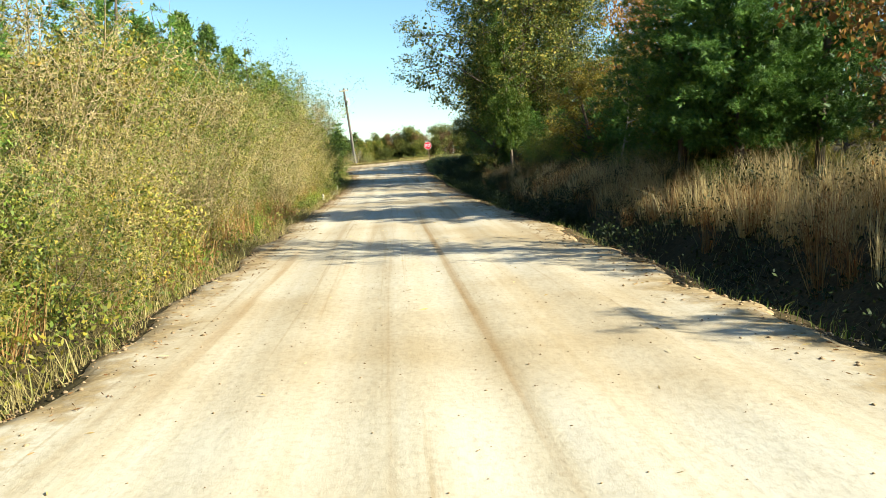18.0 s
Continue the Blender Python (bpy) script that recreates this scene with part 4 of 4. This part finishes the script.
row("nearcedar", 91.5, 119, -7.2, -6.2, 1.5, 1.2, 1.42)
row(["cedar_b", "cedar_b"], 76, 112, -10.5, -8.5, 2.2, 1.15, 1.45)
row(["greenshrub", "yellowshrub", "greenshrub"], 76, 92, -5.2, -4.3, 0.8, 0.35, 0.5)
row(["shrub", "briar", "darkshrub", "briar"], 76, 100, -7.0, -5.9, 0.7, 0.55, 0.85)
row(["shrub", "yellowshrub", "shrub", "thicket", "greenshrub"], 92, 120, -5.6, -4.3, 0.5, 0.45, 0.72)
row(["thicket"], 116, 152, -5.8, -5.0, 1.3, 0.75, 1.0)
row(["thicket"], 118, 152, -7.6, -6.2, 1.0, 1.15, 1.45)
row(["olive", "oak", "olive"], 119, 153, -6.6, -5.5, 1.7, 0.36, 0.5)
row(["cedar", "olive", "cedar", "bare"], 112, 165, -12, -9.0, 2.2, 0.85, 1.1)
row(["greenshrub"], 112, 152, -4.9, -4.3, 2.6, 0.4, 0.7)
row(["shrub", "greenshrub", "thicket", "shrub"], 147, 156, -5.2, -4.3, 0.8, 0.55, 0.8)
row(["darkshrub", "shrub"], 155.5, 163, -5.0, -4.2, 1.0, 0.7, 0.95)
row(["darkshrub", "cedar", "juniper"], 152, 164, -7.2, -5.4, 1.6, 0.6, 0.75)
row(["bare", "cedar_b", "olive_b"], 162, 180, -13, -8.5, 1.6, 0.55, 0.8)
row(["juniper", "olive", "shrub", "shrub"], 162, 177, -7.6, -6.4, 1.3, 0.5, 0.62)
row(["greenshrub"], 163, 173, -6.0, -5.0, 1.2, 0.6, 0.9)
row(["briar", "shrub", "briar"], 161.5, 172, -6.6, -5.2, 0.7, 0.75, 1.05)
row(["bare", "shrub", "barebush"], 182, 189, -16, -10.5, 1.2, 0.4, 0.6)

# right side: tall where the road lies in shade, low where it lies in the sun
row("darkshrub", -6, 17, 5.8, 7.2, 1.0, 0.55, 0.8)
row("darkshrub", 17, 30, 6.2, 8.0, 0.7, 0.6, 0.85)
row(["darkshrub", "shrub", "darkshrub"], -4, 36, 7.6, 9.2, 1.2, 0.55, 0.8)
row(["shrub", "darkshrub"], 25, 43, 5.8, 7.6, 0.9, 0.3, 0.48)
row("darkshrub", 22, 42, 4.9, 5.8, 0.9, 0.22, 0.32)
row(["oak", "cedar", "oak"], 4, 12, 7.8, 9.2, 1.8, 0.46, 0.56)
row(["olive", "oak", "cedar", "shrub"], 12, 25, 8.0, 9.4, 1.8, 0.33, 0.42)
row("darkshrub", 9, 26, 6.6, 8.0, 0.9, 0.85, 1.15)
for x, y, s in ((8.4, 9.6, 0.58), (8.9, 13.2, 0.62), (9.3, 16.6, 0.62), (9.8, 19.5, 0.6), (10.2, 23.0, 0.6)):
    plant("oak", x, y, s)
row(["bare", "olive_b", "bare", "red_b"], 8, 36, 12, 17, 1.2, 0.65, 0.9)
row(["olive", "bare", "cedar", "bare"], 30, 43, 9.5, 13, 1.1, 0.5, 0.78)
row(["bare", "bare", "red_b"], 30, 56, 17, 26, 1.2, 0.7, 1.0)
row(["bare", "olive_b", "shrub"], 58, 66, 8.5, 12, 1.6, 0.5, 0.7)
row(["darkshrub", "shrub"], 57.4, 63, 4.4, 6.0, 0.9, 0.5, 0.75)
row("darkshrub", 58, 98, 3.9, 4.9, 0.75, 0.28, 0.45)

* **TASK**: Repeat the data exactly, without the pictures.

* **ANSWER IN FULL**:
18.0 s
Continue the Blender Python (bpy) script that recreates this scene with part 4 of 4. This part finishes the script.
row("nearcedar", 91.5, 119, -7.2, -6.2, 1.5, 1.2, 1.42)
row(["cedar_b", "cedar_b"], 76, 112, -10.5, -8.5, 2.2, 1.15, 1.45)
row(["greenshrub", "yellowshrub", "greenshrub"], 76, 92, -5.2, -4.3, 0.8, 0.35, 0.5)
row(["shrub", "briar", "darkshrub", "briar"], 76, 100, -7.0, -5.9, 0.7, 0.55, 0.85)
row(["shrub", "yellowshrub", "shrub", "thicket", "greenshrub"], 92, 120, -5.6, -4.3, 0.5, 0.45, 0.72)
row(["thicket"], 116, 152, -5.8, -5.0, 1.3, 0.75, 1.0)
row(["thicket"], 118, 152, -7.6, -6.2, 1.0, 1.15, 1.45)
row(["olive", "oak", "olive"], 119, 153, -6.6, -5.5, 1.7, 0.36, 0.5)
row(["cedar", "olive", "cedar", "bare"], 112, 165, -12, -9.0, 2.2, 0.85, 1.1)
row(["greenshrub"], 112, 152, -4.9, -4.3, 2.6, 0.4, 0.7)
row(["shrub", "greenshrub", "thicket", "shrub"], 147, 156, -5.2, -4.3, 0.8, 0.55, 0.8)
row(["darkshrub", "shrub"], 155.5, 163, -5.0, -4.2, 1.0, 0.7, 0.95)
row(["darkshrub", "cedar", "juniper"], 152, 164, -7.2, -5.4, 1.6, 0.6, 0.75)
row(["bare", "cedar_b", "olive_b"], 162, 180, -13, -8.5, 1.6, 0.55, 0.8)
row(["juniper", "olive", "shrub", "shrub"], 162, 177, -7.6, -6.4, 1.3, 0.5, 0.62)
row(["greenshrub"], 163, 173, -6.0, -5.0, 1.2, 0.6, 0.9)
row(["briar", "shrub", "briar"], 161.5, 172, -6.6, -5.2, 0.7, 0.75, 1.05)
row(["bare", "shrub", "barebush"], 182, 189, -16, -10.5, 1.2, 0.4, 0.6)

# right side: tall where the road lies in shade, low where it lies in the sun
row("darkshrub", -6, 17, 5.8, 7.2, 1.0, 0.55, 0.8)
row("darkshrub", 17, 30, 6.2, 8.0, 0.7, 0.6, 0.85)
row(["darkshrub", "shrub", "darkshrub"], -4, 36, 7.6, 9.2, 1.2, 0.55, 0.8)
row(["shrub", "darkshrub"], 25, 43, 5.8, 7.6, 0.9, 0.3, 0.48)
row("darkshrub", 22, 42, 4.9, 5.8, 0.9, 0.22, 0.32)
row(["oak", "cedar", "oak"], 4, 12, 7.8, 9.2, 1.8, 0.46, 0.56)
row(["olive", "oak", "cedar", "shrub"], 12, 25, 8.0, 9.4, 1.8, 0.33, 0.42)
row("darkshrub", 9, 26, 6.6, 8.0, 0.9, 0.85, 1.15)
for x, y, s in ((8.4, 9.6, 0.58), (8.9, 13.2, 0.62), (9.3, 16.6, 0.62), (9.8, 19.5, 0.6), (10.2, 23.0, 0.6)):
    plant("oak", x, y, s)
row(["bare", "olive_b", "bare", "red_b"], 8, 36, 12, 17, 1.2, 0.65, 0.9)
row(["olive", "bare", "cedar", "bare"], 30, 43, 9.5, 13, 1.1, 0.5, 0.78)
row(["bare", "bare", "red_b"], 30, 56, 17, 26, 1.2, 0.7, 1.0)
row(["bare", "olive_b", "shrub"], 58, 66, 8.5, 12, 1.6, 0.5, 0.7)
row(["darkshrub", "shrub"], 57.4, 63, 4.4, 6.0, 0.9, 0.5, 0.75)
row("darkshrub", 58, 98, 3.9, 4.9, 0.75, 0.28, 0.45)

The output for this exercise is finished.